>> start Recorded information

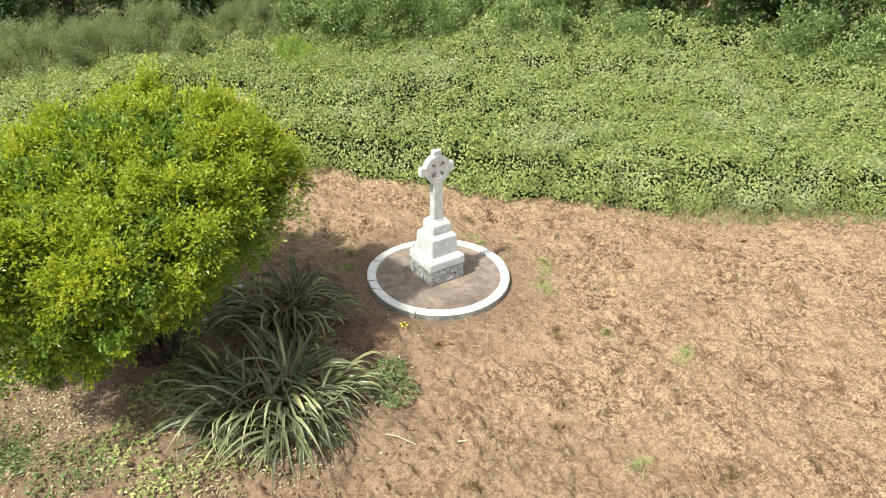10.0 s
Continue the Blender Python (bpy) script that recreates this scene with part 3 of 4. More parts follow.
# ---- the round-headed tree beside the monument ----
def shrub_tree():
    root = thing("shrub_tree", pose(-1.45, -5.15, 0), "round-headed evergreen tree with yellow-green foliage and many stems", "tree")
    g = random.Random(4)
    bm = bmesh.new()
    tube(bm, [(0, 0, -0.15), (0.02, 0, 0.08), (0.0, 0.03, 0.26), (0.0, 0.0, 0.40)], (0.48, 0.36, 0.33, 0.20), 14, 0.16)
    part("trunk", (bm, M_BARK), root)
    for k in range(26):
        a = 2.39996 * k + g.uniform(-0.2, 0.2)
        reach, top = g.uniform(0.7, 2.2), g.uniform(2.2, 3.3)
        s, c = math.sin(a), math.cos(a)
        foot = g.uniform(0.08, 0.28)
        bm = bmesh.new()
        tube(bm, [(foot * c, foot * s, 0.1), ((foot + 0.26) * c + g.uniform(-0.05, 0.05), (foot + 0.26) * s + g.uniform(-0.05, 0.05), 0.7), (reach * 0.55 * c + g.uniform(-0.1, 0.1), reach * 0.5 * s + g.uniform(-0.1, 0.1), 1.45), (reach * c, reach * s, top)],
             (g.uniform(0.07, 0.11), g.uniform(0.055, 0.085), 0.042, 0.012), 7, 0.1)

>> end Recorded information

Gather each line of the listing containing the word "with" and show it.

Continue the Blender Python (bpy) script that recreates this scene with part 3 of 4. More parts follow.
    root = thing("shrub_tree", pose(-1.45, -5.15, 0), "round-headed evergreen tree with yellow-green foliage and many stems", "tree")